今は、芸人も隙がない立ち居振る舞いを求められるじゃないですか、SNSでもなんでも。そのなかで、あんだけ隙があるっていうのはスゴい。息子くらいの年のやつにいじられることをよしとして、受け入れたわけでしょ。
売れるタイミングが50歳前っていうのもおもしろい。おっさんであることって、M-1みたいなお笑いの最先端では、どう考えたってマイナスじゃないですか。それが49歳にまでなると武器になる(笑)。
これがアラフォーなら、“リアルさ” しかないと思うんですよ。そこにきて、アラフィフのもつ破壊力。お笑いって、いつマイナスがプラスに転じるかわからないですね」
実際、東京ホテイソンのたける(25)は、決勝進出インタビューの中で、自らの父親と長谷川が同い年であると明かしている。また、決勝進出が決定した瞬間には、金属バットの友保隼平(35)が渡辺に抱きつき、ぺこぱの松蔭寺大雄(37)はガッツポーズ。若い芸人仲間に愛されているのが、錦鯉なのだ。
「もうひとつ、錦鯉の躍進はソニー・ミュージックアーティスツ(SMA)という事務所のすごさでもありますよね。

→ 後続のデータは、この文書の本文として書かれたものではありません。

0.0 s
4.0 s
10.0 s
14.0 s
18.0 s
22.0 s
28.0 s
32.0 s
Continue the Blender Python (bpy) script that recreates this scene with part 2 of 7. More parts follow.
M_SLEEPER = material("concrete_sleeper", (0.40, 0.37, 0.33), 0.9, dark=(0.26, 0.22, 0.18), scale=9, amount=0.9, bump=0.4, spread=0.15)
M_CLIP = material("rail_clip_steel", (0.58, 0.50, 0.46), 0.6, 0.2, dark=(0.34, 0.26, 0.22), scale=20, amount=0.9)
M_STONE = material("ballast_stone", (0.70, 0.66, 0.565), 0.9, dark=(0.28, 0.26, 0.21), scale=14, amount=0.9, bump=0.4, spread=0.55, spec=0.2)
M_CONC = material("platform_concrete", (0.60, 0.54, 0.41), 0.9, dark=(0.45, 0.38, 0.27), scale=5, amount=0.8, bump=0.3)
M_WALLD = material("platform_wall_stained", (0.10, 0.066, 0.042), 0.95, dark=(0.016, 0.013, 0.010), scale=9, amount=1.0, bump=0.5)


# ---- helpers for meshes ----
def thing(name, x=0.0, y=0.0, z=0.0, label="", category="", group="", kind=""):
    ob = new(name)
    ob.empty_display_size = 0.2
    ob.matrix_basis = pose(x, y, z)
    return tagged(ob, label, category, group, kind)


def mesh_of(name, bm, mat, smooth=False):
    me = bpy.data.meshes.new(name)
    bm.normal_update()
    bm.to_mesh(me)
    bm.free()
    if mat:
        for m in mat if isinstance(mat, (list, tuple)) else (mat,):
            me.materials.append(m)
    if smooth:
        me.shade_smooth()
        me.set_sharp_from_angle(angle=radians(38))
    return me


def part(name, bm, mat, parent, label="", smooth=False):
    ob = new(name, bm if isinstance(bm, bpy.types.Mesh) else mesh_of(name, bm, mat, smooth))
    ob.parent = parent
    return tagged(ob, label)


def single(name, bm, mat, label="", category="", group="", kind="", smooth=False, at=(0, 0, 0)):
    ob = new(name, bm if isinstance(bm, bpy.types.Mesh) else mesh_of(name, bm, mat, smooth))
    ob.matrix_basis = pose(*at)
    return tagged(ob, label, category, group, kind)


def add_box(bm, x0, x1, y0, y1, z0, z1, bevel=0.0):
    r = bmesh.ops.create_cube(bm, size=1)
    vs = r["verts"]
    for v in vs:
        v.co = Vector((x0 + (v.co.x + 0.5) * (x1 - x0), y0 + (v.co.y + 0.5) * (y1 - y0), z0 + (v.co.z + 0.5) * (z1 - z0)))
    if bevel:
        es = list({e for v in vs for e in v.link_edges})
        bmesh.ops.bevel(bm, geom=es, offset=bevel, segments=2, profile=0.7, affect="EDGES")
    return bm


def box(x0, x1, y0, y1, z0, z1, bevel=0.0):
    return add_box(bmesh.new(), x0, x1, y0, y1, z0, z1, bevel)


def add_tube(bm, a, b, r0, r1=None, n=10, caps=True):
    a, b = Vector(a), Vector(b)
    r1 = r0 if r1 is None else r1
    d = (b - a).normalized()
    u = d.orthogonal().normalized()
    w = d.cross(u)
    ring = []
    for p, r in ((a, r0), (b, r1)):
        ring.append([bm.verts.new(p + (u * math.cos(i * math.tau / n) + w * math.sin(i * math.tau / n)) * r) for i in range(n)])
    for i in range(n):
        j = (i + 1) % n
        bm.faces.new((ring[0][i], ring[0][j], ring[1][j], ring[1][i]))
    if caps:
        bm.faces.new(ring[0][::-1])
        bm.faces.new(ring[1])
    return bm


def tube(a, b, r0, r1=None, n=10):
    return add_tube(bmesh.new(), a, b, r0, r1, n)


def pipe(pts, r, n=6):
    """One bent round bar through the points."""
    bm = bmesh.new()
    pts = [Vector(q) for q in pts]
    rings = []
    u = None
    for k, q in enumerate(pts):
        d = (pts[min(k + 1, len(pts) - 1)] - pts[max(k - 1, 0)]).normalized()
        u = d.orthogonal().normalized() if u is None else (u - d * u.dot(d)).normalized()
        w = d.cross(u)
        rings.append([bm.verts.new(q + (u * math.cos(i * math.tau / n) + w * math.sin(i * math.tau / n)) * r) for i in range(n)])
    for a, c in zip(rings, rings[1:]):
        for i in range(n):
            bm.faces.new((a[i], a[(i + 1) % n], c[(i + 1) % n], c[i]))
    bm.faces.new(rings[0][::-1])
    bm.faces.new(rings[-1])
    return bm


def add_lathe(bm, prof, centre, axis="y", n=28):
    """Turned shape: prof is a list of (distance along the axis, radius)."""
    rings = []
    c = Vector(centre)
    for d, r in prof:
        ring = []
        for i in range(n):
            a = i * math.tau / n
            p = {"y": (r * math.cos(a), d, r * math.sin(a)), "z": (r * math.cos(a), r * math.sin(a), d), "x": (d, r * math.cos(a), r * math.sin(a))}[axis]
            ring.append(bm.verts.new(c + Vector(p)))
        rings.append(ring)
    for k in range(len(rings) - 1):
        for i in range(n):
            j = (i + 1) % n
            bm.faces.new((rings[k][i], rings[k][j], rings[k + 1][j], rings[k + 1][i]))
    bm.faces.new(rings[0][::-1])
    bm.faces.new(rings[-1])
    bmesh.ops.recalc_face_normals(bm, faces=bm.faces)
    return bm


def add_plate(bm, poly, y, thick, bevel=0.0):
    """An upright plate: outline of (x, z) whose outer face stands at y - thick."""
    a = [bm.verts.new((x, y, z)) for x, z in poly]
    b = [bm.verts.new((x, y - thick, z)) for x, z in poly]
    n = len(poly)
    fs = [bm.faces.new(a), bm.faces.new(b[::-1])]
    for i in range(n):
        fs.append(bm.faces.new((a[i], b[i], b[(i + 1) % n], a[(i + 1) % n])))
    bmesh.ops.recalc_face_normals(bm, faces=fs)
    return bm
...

本人たちが言ってたんですが、『バイきんぐさんをお手本にして “2カ月でネタ10本” を守り始めたら、ネタが溜まり始めた。ザコシ(ハリウッドザコシショウ)さんに、もっとバカキャラを極めろと言われた』と。
バイきんぐやザコシのアドバイスも的確ですが、SMA自体が、どこかで一度失敗しているセカンドキャリア芸人を集めている事務所だから、緩やかに見えてみんな必死で、人のネタの寸評で喧嘩してる。たんに『キャラが強い芸人が集まってる事務所』みたいに思われてますけど、実際は、お笑いに対して真摯な場なんですよね。

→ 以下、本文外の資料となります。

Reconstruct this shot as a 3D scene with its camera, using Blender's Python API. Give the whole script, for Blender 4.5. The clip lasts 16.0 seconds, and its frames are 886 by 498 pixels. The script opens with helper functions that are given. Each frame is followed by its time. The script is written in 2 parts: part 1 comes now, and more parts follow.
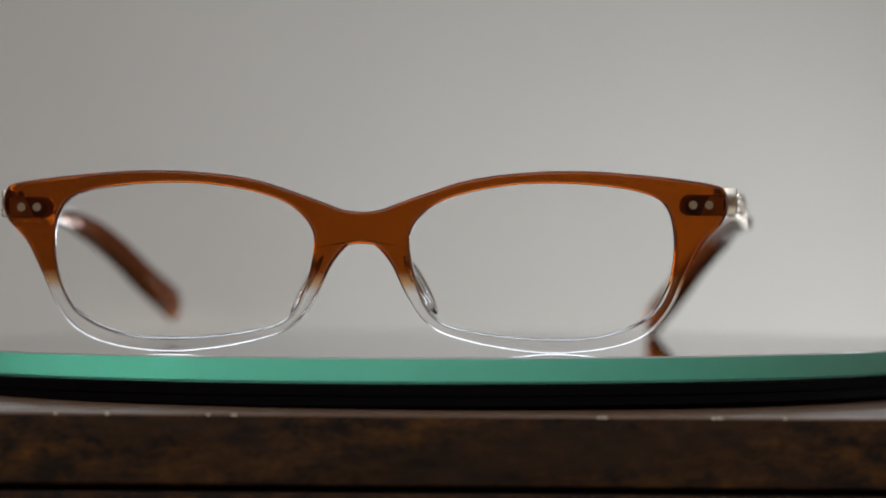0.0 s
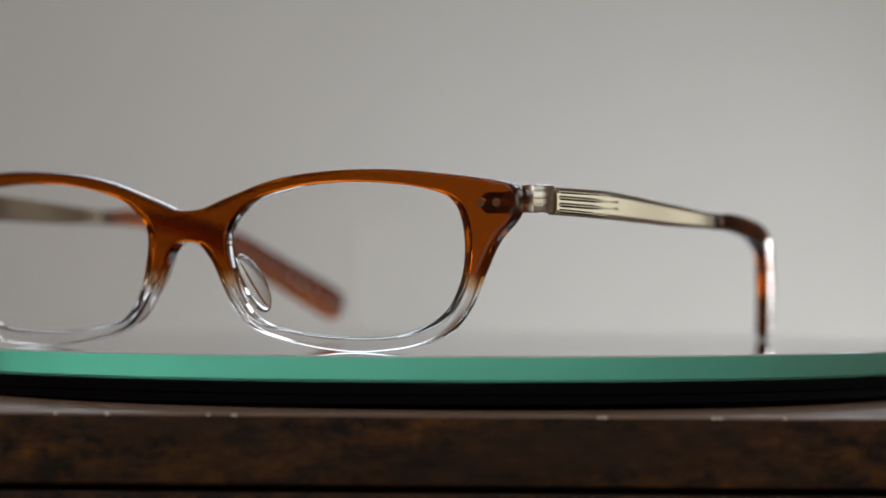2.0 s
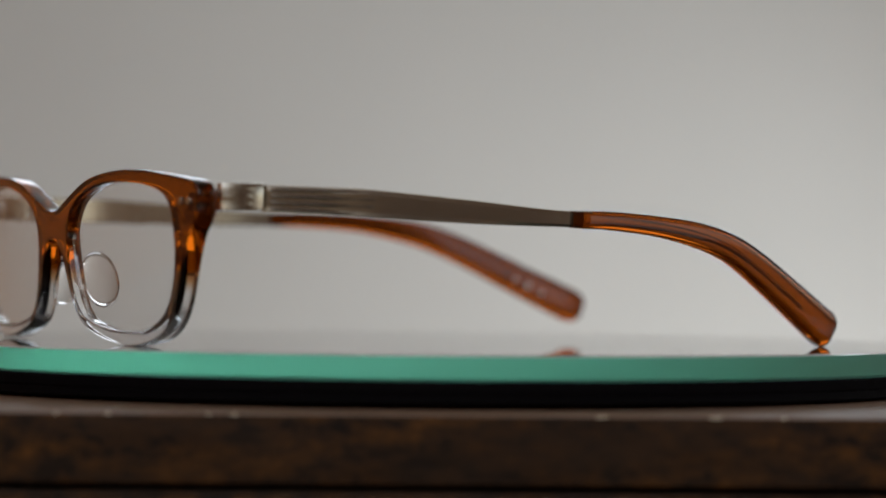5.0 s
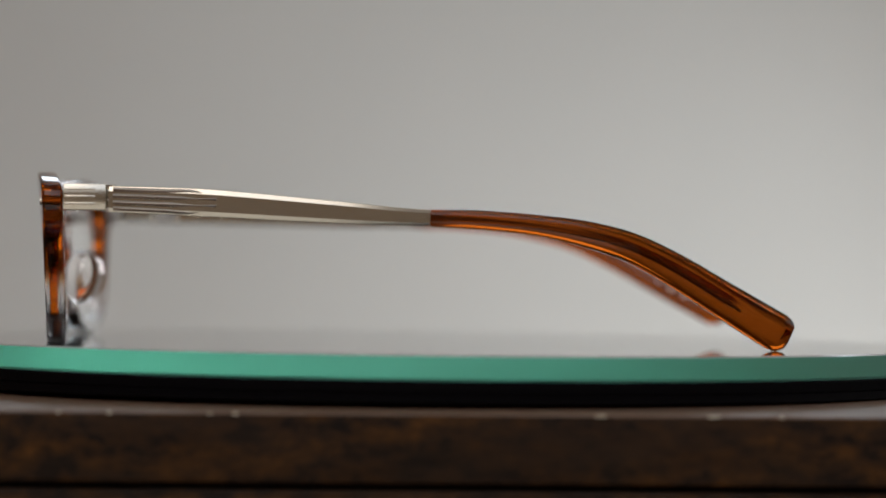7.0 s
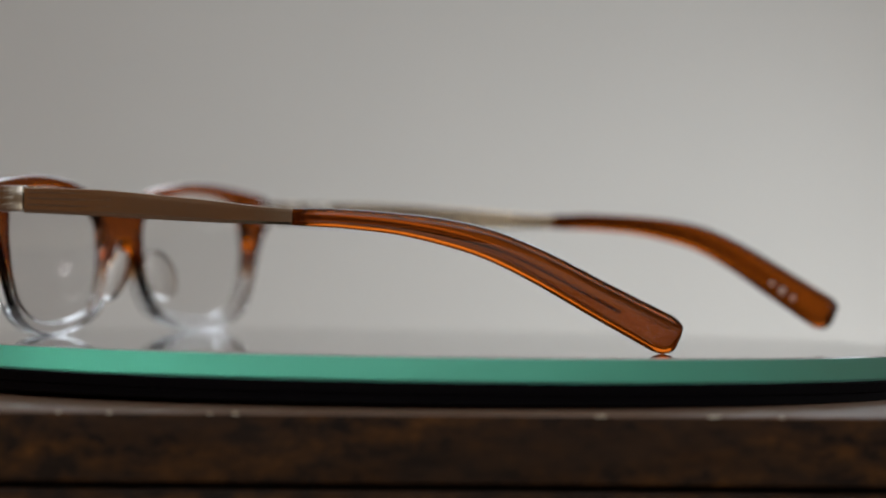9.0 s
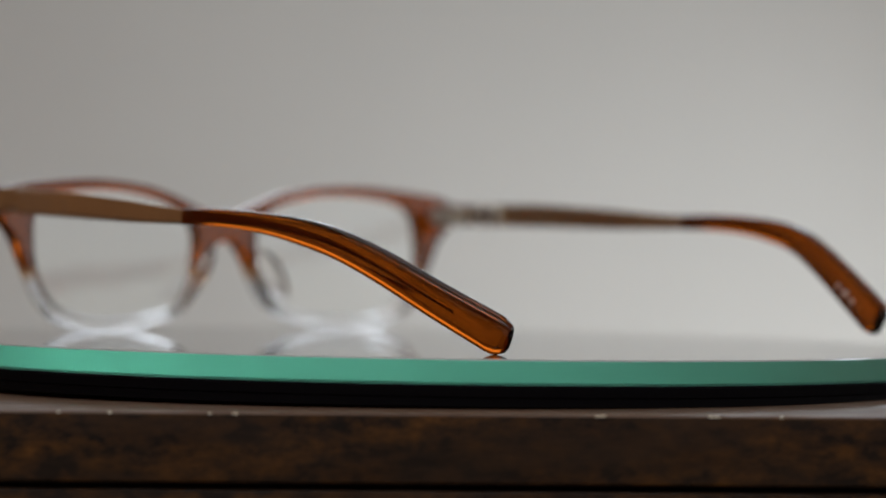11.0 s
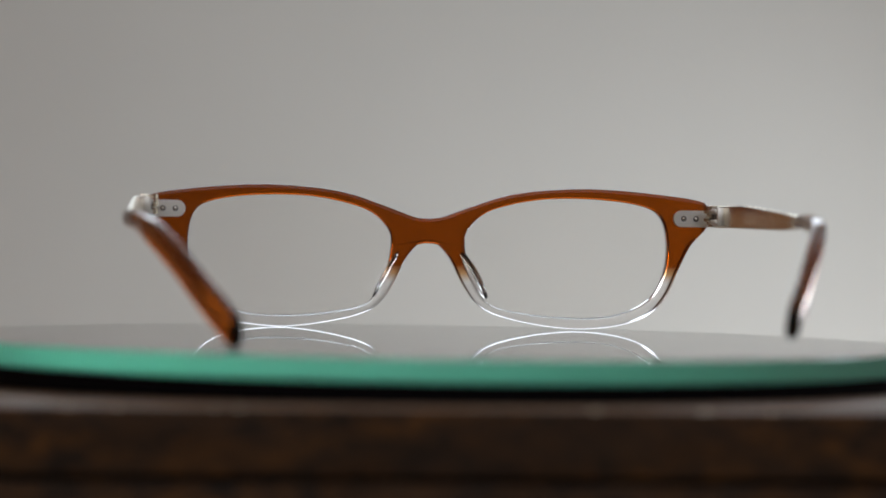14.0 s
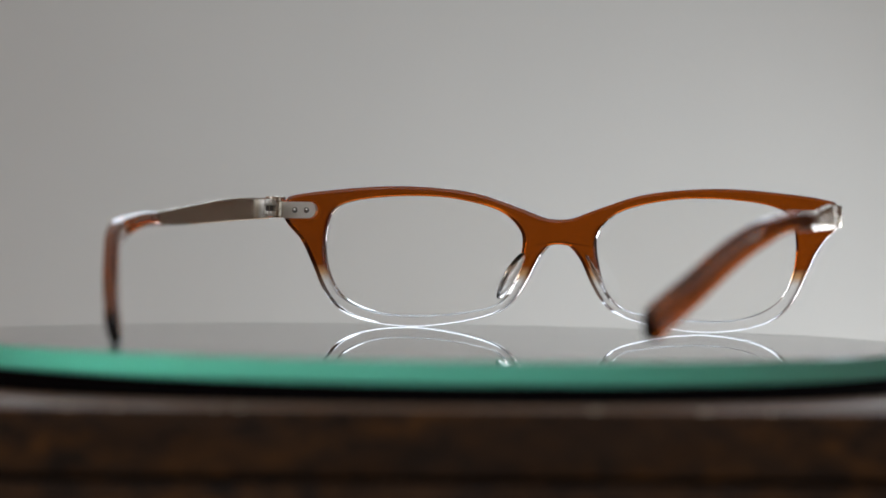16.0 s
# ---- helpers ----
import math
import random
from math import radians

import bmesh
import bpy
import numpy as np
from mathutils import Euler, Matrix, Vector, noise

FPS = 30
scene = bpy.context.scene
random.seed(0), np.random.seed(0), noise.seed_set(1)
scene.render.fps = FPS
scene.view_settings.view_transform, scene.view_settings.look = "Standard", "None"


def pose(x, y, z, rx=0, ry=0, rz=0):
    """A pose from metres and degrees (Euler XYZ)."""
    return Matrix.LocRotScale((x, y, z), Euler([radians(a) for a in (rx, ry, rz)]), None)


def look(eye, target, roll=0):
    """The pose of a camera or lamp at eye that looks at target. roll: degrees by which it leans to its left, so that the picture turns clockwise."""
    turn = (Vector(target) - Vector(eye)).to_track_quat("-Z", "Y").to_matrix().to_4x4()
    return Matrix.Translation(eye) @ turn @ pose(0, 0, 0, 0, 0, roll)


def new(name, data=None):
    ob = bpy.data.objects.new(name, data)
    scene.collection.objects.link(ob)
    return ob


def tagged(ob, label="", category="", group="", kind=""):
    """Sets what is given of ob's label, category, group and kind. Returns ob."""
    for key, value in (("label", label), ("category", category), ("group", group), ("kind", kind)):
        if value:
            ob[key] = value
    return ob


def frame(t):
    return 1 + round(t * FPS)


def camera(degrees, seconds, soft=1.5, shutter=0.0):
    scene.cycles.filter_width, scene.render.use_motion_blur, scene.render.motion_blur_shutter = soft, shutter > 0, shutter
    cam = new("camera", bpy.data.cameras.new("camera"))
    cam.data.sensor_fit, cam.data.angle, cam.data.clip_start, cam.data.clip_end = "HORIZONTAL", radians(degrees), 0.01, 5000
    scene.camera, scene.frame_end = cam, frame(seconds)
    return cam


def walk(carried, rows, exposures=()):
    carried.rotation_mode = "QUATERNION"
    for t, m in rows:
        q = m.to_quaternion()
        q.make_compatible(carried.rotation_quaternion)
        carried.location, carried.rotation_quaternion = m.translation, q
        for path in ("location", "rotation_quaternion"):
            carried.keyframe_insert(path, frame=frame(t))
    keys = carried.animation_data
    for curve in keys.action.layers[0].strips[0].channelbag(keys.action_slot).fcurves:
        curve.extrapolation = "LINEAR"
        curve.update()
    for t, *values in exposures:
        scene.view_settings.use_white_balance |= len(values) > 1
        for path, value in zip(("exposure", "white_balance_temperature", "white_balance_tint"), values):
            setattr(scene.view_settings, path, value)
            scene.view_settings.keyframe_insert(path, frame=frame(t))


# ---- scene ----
MM = 0.001
cam = camera(15.43, 16.0, soft=1.7)
cam.data.dof.use_dof = True
cam.data.dof.aperture_fstop = 10.0


def eye_row(t, back):
    """The camera on its tripod, slid back by a few millimetres as it refocuses."""
    eye = Vector((-0.00923, -0.6898 - back, 0.02116))
    return t, look(eye, eye + Vector((0.01640, 1, -0.002608)), 0.495)


walk(cam, [eye_row(t, b) for t, b in (
    (0.0, 0.0), (4.2, 0.0), (6.3, 0.0047), (9.2, 0.0047), (11.3, 0.0050), (12.0, 0.0050), (12.3, 0.0213), (16.0, 0.0213))],
     [(0.0, 0.0, 6520, 10), (9.0, 0.0, 6520, 10), (12.5, 0.0, 6460, 10), (14.0, -0.02, 6460, 10), (15.0, -0.07, 6540, 10), (16.0, 0.04, 6340, 10)])

# the spot on which the lens is focused: the near rim, the near temple, then the rim on the far side
focus_spot = new("focus_spot")
cam.data.dof.focus_object = focus_spot
walk(focus_spot, [(t, pose(0, y, 0.02)) for t, y in (
    (0.0, -0.086), (4.2, -0.072), (6.5, 0.005), (7.0, -0.058), (8.0, -0.060), (9.2, -0.056), (11.3, -0.085), (12.1, -0.082), (12.3, 0.055), (12.5, 0.085), (16.0, 0.078))])

# ---- light: two inferred windows and several added unseen lamps ----
world = bpy.data.worlds.new("sky")
scene.world = world
world.use_nodes = True
sky = world.node_tree.nodes.new("ShaderNodeTexSky")
sky.sky_type, sky.sun_disc = "NISHITA", False
sky.sun_elevation, sky.sun_rotation = radians(40), radians(200)
world.node_tree.nodes["Background"].inputs["Strength"].default_value = 0.1
world.node_tree.links.new(sky.outputs[0], world.node_tree.nodes["Background"].inputs["Color"])

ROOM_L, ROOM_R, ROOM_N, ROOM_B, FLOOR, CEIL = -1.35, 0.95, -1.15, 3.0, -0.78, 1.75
# unseen low opening for a lamp added to grade the back wall
LOW_GAP = (1.86, 2.58, FLOOR + 0.03, 0.02)


def opening_lamp(name, mid, way, size, energy, color):
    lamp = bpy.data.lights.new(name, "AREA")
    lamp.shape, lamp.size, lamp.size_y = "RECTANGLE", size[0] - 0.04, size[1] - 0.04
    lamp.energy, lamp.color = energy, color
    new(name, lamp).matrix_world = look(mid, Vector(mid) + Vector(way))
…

みんな、なんとかなりたいから、キャリアは関係なくお互いにアドバイスも批評もして……理想的ですよ。プロレスでいうところの、『道場論』が機能してるんです。自分たちで努力する、他人の努力も手伝うって感じ。ここ何年かSMAの芸人は、賞レースで結果も出しています」
SMAの稽古場で切磋琢磨する、セカンドキャリア芸人たち。長谷川も、本誌の取材に、こんな “心配” を吐露していた。
「バイきんぐもアキラ(100%)もザコシショウも、優勝したりするのは、みんなけっこういい年なんですよ。我々の事務所はみんな40歳オーバーで、余計に辞められなくなるんですよね。『俺にもチャンスがあるんじゃないか』『まだイケる!』って(笑)。
僕が今、49歳なんで、これで『M-1』で行っちゃうと、ほかが『まだまだイケる!』ってなって、誰も辞めねえんじゃねえかなって。悪い影響になっちゃう(笑)」
プチ鹿島は、「アラフィフ芸人は第7世代とも連動している」と指摘する。
「第7世代と、セットになってるのかもしれない。真逆ですから、対比としてね。若い第7世代が注目されれば、49歳まで粘ったベテランも注目される。錦鯉は、その運も持ってますよね。
そういう意味でもちょうど熟したいい時期、錦鯉の “旬” だったのかもしれないですね。これも芸人の持つ運の強さ。いろんなピースがハマり始めたんでしょうが、そればっかりは計算できませんから。
正直、最初はもっと怖い人達なのかなと思ってたんですよ。まさのり(長谷川)なんて、冷静に見れば顔、怖いし(笑)。でも、そうじゃなかった。『M-1』の結果がどうあれ、タレントとしてはすごいブレイクすると思うんですよ。伸びしろに関しては、“本命” です。
中年どころか、老後のネタ番組とか出られそうですしね。人間ドックとかの健康番組。いろんな病気が見つかって、それがまたネタになる(笑)。情報系バラエティーの即戦力ですよね」
間違いなく、ブレイク候補筆頭の錦鯉。アラフィフの逆襲は、今始まったばかりなのだ。